Il miliardario Arkady Rotenberg (in foto) si sarebbe già rivolto alla Corte di Giustizia Europea (Foto: Stanislav Krasilnikov/TASS)
Le compagnie russe e i privati, finiti nella “lista nera” a causa dell’adesione della Crimea e della crisi ucraina, hanno contestato la legittimità delle sanzioni a loro danno davanti alla giustizia europea. In particolare, il miliardario Arkady Rotenberg, ritenuto un intimo amico del presidente russo Vladimir Putin, si sarebbe già rivolto alla Corte di Giustizia Europea, stando a quanto riferito dal giornale russo Kommersant-Vlast. Secondo le fonti del quotidiano italiano Corriere della Sera, nell’autunno 2014 sarebbero stati confiscati all’uomo d’affari russo beni e immobili per un valore di 30 milioni di euro. “Ci sono molte motivazioni fondate per contestare la legittimità delle sanzioni. La prima è che le ragioni presentate a supporto dell’inclusione nella lista dei soggetti sanzionati sarebbero estremamente vaghe e ciò fornirebbe ai singoli un infinito numero di pretesti per presentare ricorso contro le sanzioni a loro imposte” afferma uno dei soci dello studio legale “Pepelyaev Group”, Jury Vorobev.
Numerose azioni legali
Stando alle fonti del giornale Kommersant, alcuni russi finiti nella “lista nera” dell’Unione Europea avrebbero cercato di ricorrere ai tribunali per far annullare le sanzioni a loro danno; presentando inoltre le loro istanze di revisione delle sentenze con le relative rimostranze direttamente al Consiglio Europeo. Nel 2014, in seguito alla presentazione di tali istanze, erano stati depennati dalla lista dei sanzionati alcuni politici ucraini, tra cui il figlio dell’ex primo ministro dell’Ucraina Aleksey Azarov e altri fuoriusciti dalla Siria e dalla Libia, incluso un cugino del colonnello Gheddafi. A detta dell’avvocato Evgeny Rashchevsky, partner dello studio legale “Egorov, Puginsky, Afanasev e soci” “le sentenze di tutti i procedimenti legali in cui si è riusciti a contestare la legittimità delle sanzioni influenzeranno i pronunciamenti sui casi futuri”.

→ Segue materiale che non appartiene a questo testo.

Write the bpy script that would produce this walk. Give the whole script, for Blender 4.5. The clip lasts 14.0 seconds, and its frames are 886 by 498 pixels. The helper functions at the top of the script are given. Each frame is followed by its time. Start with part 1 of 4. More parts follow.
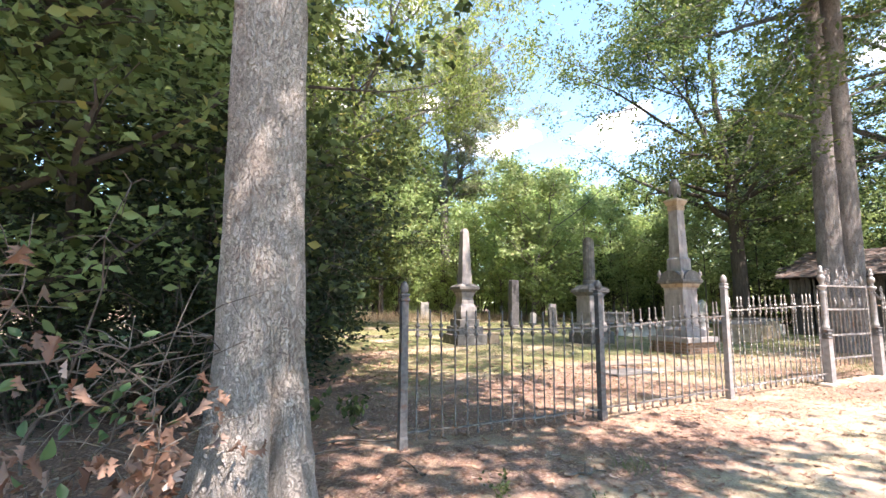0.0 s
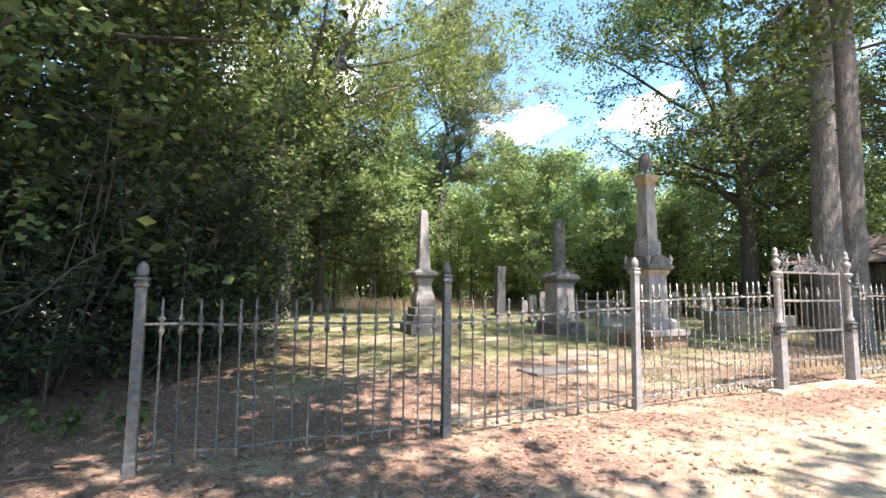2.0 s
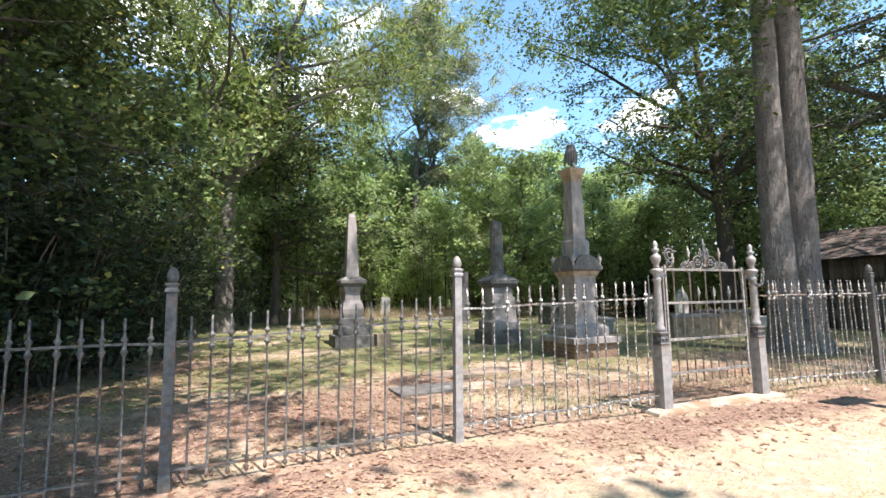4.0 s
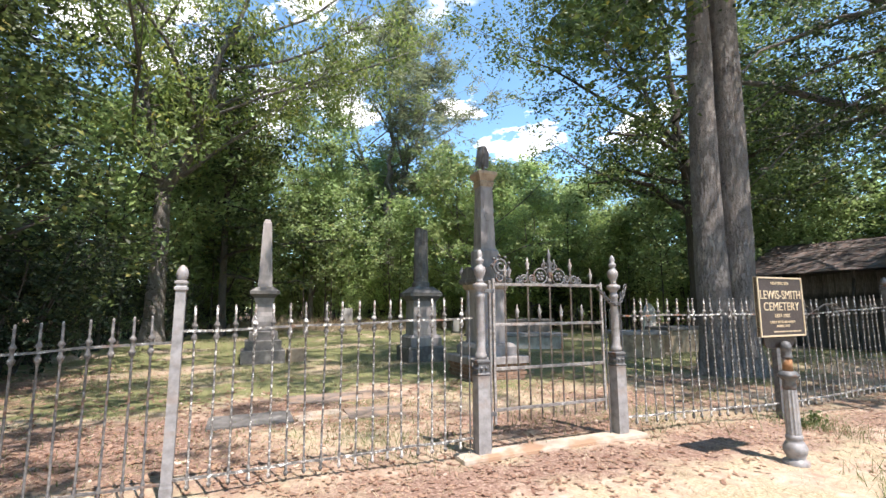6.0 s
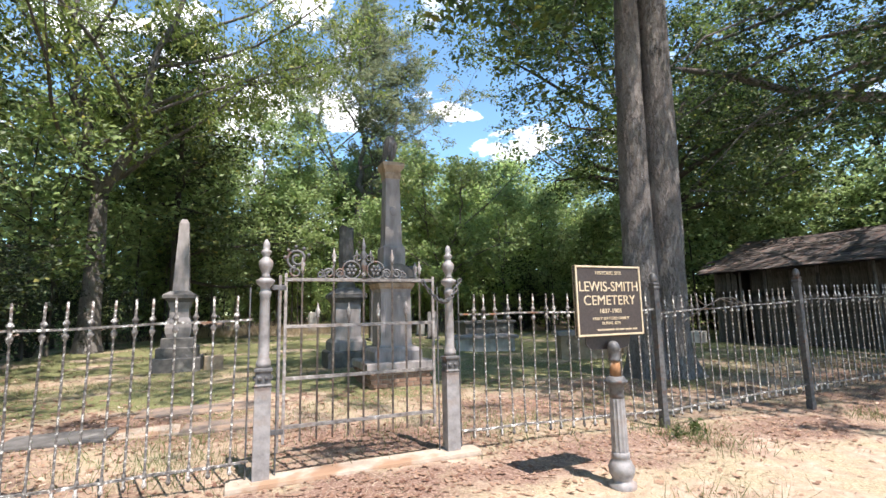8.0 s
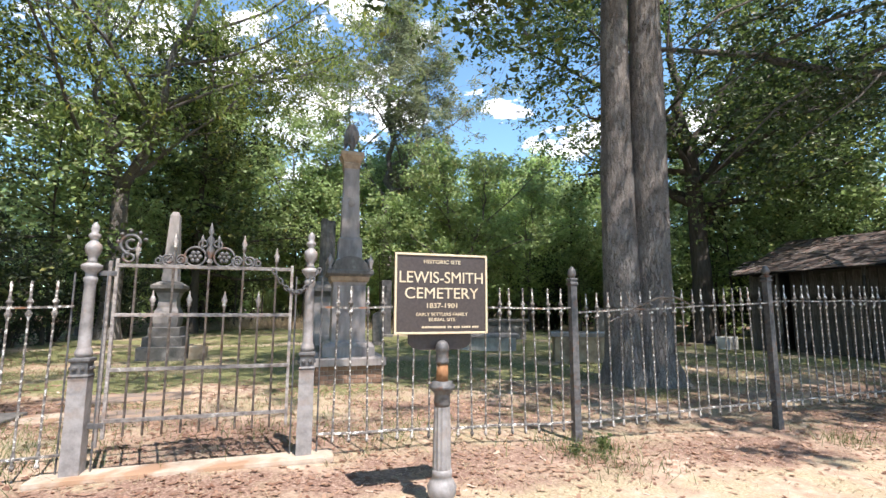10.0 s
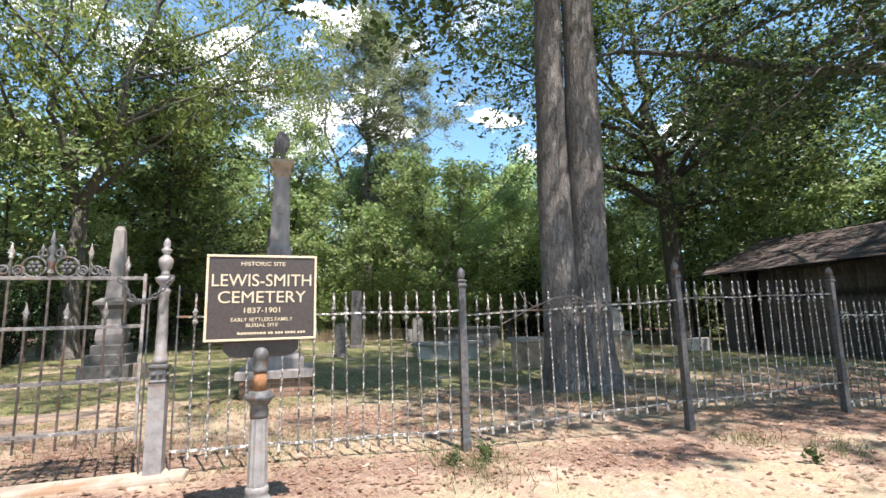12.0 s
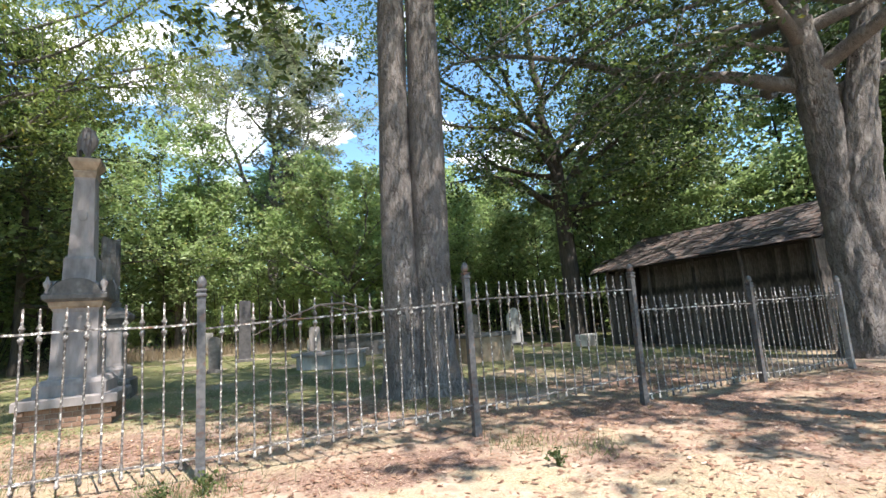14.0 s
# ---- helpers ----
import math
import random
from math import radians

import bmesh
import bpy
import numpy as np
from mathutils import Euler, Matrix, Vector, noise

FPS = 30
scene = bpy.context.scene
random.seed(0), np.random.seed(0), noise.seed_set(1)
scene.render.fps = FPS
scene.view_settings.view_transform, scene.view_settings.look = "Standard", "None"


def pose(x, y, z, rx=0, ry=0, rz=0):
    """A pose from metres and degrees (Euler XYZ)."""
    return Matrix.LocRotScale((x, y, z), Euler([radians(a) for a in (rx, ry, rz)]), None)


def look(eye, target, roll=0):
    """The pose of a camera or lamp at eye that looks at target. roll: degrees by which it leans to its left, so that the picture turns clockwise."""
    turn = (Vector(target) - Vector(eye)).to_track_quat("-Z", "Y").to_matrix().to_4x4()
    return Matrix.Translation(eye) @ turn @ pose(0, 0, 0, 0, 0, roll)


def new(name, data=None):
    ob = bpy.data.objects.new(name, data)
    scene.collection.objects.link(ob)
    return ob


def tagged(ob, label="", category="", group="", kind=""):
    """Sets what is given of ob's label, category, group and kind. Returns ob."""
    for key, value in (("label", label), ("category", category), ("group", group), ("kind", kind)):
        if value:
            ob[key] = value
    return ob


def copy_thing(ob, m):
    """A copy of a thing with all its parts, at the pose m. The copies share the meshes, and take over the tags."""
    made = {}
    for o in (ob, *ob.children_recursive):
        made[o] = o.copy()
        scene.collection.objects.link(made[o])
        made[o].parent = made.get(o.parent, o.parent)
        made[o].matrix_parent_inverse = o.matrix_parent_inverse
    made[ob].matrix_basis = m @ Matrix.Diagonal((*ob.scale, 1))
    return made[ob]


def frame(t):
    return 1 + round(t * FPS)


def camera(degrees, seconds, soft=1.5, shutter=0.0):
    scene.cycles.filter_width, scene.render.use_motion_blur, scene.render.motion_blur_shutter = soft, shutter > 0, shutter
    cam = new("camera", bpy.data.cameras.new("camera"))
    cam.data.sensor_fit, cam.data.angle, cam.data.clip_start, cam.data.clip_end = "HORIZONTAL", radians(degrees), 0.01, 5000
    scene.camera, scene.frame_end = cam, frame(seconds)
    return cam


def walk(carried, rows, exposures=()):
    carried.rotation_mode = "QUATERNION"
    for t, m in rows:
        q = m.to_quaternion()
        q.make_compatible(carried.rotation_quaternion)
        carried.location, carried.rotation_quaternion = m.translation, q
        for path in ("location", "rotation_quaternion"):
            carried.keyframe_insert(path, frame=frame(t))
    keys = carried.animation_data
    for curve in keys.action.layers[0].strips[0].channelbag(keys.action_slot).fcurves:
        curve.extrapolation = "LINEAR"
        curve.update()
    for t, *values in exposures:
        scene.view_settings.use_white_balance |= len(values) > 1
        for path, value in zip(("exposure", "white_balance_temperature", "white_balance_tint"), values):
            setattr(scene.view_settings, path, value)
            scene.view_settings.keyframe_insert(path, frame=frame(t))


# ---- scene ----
cam = camera(86.5, 14.0, soft=1.5)
PATH = [
    (0, (-0.255, -0.811, 1.259), (-0.391, 1.171, 1.489), 0.1),
    (0.5, (0.257, -0.463, 1.167), (0.089, 1.512, 1.431), 0.4),
    (1, (0.748, -0.149, 1.263), (0.543, 1.828, 1.481), 0.7),
    (1.5, (1.192, 0.165, 1.255), (0.966, 2.143, 1.453), 0.6),
    (2, (1.658, 0.461, 1.276), (1.423, 2.44, 1.45), 0.5),
    (2.5, (2.118, 0.759, 1.307), (1.885, 2.739, 1.466), -0.4),
    (3, (2.602, 1.061, 1.269), (2.359, 3.038, 1.457), -0.6),
    (5.5, (5.059, 2.450, 1.325), (4.817, 4.423, 1.546), -1.2),
    (6, (5.539, 2.749, 1.335), (5.293, 4.718, 1.583), -0.3),
    (6.5, (6.076, 3.026, 1.331), (5.811, 4.99, 1.602), 0.9),
    (7, (6.557, 3.25, 1.288), (6.318, 5.215, 1.576), 0.1),
    (7.5, (6.908, 3.432, 1.286), (6.695, 5.401, 1.57), -1.1),
    (8, (7.212, 3.617, 1.277), (6.975, 5.586, 1.537), -1.2),
    (8.5, (7.566, 3.797, 1.281), (7.282, 5.762, 1.523), -0.6),
    (9, (7.96, 3.978, 1.244), (7.635, 5.935, 1.499), -0.5),
    (9.2, (8.129, 4.049, 1.25), (7.788, 6.003, 1.507), -0.3),
    (11.3, (9.439, 4.629, 1.172), (8.869, 6.529, 1.425), 0.2),
    (11.5, (9.507, 4.657, 1.171), (8.981, 6.568, 1.439), -0.5),
    (12, (9.783, 4.738, 1.164), (9.363, 6.671, 1.459), -1.5),
    (12.5, (10.118, 4.865, 1.165), (9.797, 6.817, 1.462), -2.4),
    (13, (10.536, 4.996, 1.149), (10.298, 6.959, 1.449), -3.1),
    (13.5, (10.956, 5.169, 1.141), (10.774, 7.138, 1.438), -3.5),
    (14, (11.429, 5.35, 1.123), (11.274, 7.321, 1.423), -4.0),
]
EXPOSURE = [(0.0, 1.98, 7000, 23), (1.5, 1.76, 6850, 19), (3.0, 1.48, 6600, 14), (5.5, 1.16, 6600, 16), (9.0, 1.05, 6600, 16), (12.5, 1.13, 6600, 15), (14.0, 1.22, 6600, 14)]
walk(cam, [(t, look(eye, target, roll)) for t, eye, target, roll in PATH], EXPOSURE)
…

Basandosi su questo criterio anche le imprese russe cercano di contestare la legittimità delle sanzioni a loro imposte nei tribunali. Lo scorso ottobre il colosso petrolifero russo Rosneft aveva presentato ricorso contro le sanzioni imposte a suo danno dall’Unione Europea. Seguendo il suo esempio due settimane dopo le principali banche russe (Sberbank, Vtb, Veb) e la compagnia petrolifera russa Gazprom, incluse nella “lista nera”, hanno intrapreso le stesse azioni legali. In precedenza il Consiglio Europeo aveva proibito ai soggetti dell’Ue di acquistare e trattare azioni e obbligazioni di queste società e di offrire loro crediti con scadenza superiore ai 30 giorni.
Quali prospettive avranno le azioni legali
A detta di Jury Vorobev, a ottenere i maggiori risultati dall’annullamento delle sanzioni saranno soprattutto società e imprenditori, ritenuti “vicini” al potere russo. “Nei confronti di questi gruppi le sanzioni saranno meno incisive poiché il rapporto di tali soggetti e imprese coi fatti che hanno costituito il pretesto formale per l’introduzione delle sanzioni a loro danno non sono sempre così evidenti” sostiene Vorobev.
L’esperienza delle società iraniane potrebbe costituire un precedente per gli operatori russi. In particolare, come osserva il direttore del Dipartimento di Diritto internazionale dell’Ipt Group, Aleksey Mozzhukov, l’Iran è riuscito a far annullare alcune sanzioni dal Consiglio Europeo. Nel 2013 il Consiglio Europeo si è pronunciato su 42 casi analoghi, principalmente legati alle sanzioni iraniane, esaudendo 15 richieste. Sono state così annullate le sanzioni contro la banca iraniana Mellat che è riuscita a dimostrare di non essere coinvolta nel finanziamento del programma nucleare. Tuttavia, secondo Vorobev, è difficile che l’esperienza iraniana possa risultare di grande aiuto poiché l’applicazione delle sanzioni e le loro motivazioni differiscono nettamente. Ciò nostante, simili azioni legali dimostrano che contro le sanzioni si può combattere, ottenendo anche risultati positivi, aggiunge l’avvocato. Secondo Aleksey Mozzhukov, per il processo a distanza occorreranno da uno a parecchi anni e “nel frattempo la situazione geopolitica potrà evolvere di sicuro in altre direzioni e la questione risolversi da sola”.